• **Supplied material**:
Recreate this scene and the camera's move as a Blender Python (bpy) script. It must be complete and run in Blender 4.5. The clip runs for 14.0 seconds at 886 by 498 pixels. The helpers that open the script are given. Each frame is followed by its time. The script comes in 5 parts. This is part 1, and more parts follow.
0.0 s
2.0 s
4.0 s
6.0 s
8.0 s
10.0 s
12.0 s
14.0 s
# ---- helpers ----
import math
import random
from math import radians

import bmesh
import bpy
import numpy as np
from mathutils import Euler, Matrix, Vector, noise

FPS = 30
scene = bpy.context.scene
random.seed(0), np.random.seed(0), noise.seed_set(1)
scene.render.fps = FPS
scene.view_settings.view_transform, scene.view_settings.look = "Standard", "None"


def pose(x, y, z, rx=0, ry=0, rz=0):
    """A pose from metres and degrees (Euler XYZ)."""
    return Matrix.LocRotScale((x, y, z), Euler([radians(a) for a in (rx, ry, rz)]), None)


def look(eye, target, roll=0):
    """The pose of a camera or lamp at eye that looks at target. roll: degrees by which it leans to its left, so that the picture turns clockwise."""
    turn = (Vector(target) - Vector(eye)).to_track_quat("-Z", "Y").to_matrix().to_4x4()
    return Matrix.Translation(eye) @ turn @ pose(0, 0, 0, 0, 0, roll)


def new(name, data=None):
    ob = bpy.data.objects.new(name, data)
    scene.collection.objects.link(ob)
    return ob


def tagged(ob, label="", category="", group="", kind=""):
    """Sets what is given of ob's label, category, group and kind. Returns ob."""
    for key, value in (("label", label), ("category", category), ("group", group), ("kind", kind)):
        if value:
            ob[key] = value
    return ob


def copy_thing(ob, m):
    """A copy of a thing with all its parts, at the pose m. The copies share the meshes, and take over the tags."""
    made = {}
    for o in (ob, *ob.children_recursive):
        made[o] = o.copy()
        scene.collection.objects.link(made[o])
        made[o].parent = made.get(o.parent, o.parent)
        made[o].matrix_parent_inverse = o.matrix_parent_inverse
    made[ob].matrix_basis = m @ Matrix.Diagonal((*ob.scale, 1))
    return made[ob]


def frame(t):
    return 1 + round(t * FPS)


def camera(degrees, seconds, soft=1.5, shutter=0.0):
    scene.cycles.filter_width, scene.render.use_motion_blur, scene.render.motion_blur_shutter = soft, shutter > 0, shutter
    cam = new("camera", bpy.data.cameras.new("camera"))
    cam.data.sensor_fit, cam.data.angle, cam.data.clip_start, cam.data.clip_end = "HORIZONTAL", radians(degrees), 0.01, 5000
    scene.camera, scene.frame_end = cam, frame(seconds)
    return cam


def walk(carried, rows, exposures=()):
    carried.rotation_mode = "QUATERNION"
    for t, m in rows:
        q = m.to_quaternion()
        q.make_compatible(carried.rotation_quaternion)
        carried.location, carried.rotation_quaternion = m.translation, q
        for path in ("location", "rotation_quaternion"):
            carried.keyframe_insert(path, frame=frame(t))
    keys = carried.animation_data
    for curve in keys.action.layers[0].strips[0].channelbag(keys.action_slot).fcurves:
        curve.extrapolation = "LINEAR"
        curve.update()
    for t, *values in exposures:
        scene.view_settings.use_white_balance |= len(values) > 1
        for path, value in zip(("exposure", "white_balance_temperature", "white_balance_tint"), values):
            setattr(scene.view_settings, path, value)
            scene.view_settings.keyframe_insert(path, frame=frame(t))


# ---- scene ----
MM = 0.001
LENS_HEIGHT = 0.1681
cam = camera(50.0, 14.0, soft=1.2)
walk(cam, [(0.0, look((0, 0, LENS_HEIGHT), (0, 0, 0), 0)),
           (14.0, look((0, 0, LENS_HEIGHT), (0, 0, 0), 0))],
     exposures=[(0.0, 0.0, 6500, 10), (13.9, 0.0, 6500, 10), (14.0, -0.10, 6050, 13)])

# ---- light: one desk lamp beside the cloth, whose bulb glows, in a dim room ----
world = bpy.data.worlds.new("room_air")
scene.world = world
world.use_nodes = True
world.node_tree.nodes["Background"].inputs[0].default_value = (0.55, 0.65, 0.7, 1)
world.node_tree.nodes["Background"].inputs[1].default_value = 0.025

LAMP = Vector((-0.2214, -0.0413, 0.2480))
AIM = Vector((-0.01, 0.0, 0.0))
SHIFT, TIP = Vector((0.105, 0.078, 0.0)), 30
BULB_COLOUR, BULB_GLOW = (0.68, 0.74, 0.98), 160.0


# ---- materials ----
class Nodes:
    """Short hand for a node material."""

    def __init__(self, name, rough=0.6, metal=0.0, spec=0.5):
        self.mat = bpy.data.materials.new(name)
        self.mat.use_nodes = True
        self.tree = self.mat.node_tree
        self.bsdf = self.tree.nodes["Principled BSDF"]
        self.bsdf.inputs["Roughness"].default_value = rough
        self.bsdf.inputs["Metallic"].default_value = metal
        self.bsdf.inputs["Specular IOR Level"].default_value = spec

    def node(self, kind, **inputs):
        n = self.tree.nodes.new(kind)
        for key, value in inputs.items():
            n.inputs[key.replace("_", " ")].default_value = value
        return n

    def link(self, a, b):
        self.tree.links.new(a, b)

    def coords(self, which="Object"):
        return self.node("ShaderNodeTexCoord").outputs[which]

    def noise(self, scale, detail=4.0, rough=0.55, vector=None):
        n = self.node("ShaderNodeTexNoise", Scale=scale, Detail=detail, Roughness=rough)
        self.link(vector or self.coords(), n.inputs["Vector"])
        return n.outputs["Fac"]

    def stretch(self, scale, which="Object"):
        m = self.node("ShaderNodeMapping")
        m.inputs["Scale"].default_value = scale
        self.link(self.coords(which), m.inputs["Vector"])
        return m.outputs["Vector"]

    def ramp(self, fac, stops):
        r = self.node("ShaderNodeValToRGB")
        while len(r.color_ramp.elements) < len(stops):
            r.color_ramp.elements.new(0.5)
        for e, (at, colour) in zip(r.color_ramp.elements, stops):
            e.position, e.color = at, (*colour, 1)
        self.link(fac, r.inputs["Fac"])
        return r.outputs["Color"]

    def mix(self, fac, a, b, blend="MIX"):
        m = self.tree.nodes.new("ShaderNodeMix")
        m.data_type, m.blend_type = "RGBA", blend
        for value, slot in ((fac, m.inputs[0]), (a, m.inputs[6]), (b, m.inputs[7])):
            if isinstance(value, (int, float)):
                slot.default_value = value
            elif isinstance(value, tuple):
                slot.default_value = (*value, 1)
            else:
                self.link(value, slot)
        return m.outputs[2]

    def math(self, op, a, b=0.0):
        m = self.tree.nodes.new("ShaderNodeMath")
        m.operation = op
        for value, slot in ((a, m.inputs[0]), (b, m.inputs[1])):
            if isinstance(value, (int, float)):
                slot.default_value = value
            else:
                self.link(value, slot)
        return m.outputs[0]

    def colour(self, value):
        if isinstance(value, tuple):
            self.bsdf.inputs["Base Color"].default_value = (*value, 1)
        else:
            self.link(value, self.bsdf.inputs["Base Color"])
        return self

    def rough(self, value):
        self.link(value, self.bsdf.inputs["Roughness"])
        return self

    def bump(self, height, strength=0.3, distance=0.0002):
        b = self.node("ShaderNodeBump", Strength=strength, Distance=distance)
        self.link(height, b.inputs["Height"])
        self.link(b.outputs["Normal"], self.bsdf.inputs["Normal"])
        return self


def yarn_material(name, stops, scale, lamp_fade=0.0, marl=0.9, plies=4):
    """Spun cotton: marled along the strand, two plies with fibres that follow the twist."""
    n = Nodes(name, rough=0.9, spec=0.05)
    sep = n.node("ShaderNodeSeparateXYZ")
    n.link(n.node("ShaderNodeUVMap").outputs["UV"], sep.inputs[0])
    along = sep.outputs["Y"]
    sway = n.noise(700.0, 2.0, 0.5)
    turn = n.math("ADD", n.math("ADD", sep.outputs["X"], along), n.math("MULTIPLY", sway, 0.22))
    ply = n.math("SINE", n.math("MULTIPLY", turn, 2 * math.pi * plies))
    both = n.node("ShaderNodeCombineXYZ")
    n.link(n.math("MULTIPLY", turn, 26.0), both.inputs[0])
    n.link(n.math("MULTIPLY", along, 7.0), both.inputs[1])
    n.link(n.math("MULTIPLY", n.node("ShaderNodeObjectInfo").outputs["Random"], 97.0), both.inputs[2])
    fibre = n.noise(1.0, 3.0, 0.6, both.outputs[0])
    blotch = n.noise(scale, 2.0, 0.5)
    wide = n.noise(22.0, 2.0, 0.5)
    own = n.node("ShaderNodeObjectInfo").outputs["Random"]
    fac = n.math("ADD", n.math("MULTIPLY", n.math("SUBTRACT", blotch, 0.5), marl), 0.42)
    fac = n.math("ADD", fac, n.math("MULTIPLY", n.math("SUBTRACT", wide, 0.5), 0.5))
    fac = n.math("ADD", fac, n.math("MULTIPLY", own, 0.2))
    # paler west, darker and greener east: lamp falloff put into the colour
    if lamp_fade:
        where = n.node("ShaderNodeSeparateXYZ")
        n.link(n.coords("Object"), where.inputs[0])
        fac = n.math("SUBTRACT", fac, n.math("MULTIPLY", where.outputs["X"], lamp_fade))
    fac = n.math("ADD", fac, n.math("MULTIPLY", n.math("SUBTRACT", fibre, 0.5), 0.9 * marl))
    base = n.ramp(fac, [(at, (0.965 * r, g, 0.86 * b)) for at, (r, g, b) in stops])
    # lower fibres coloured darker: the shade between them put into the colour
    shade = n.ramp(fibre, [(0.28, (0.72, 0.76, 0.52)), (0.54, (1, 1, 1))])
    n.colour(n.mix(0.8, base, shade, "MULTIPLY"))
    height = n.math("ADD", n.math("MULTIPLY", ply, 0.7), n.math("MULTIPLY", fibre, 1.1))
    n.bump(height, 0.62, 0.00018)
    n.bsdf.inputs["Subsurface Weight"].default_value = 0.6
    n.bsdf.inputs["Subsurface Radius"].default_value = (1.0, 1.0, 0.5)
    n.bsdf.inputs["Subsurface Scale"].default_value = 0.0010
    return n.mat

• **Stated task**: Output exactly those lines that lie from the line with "scene.collection.objects.link(made[o])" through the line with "shutter > 0, shutter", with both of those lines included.

• **Output below**:
        scene.collection.objects.link(made[o])
        made[o].parent = made.get(o.parent, o.parent)
        made[o].matrix_parent_inverse = o.matrix_parent_inverse
    made[ob].matrix_basis = m @ Matrix.Diagonal((*ob.scale, 1))
    return made[ob]


def frame(t):
    return 1 + round(t * FPS)


def camera(degrees, seconds, soft=1.5, shutter=0.0):
    scene.cycles.filter_width, scene.render.use_motion_blur, scene.render.motion_blur_shutter = soft, shutter > 0, shutter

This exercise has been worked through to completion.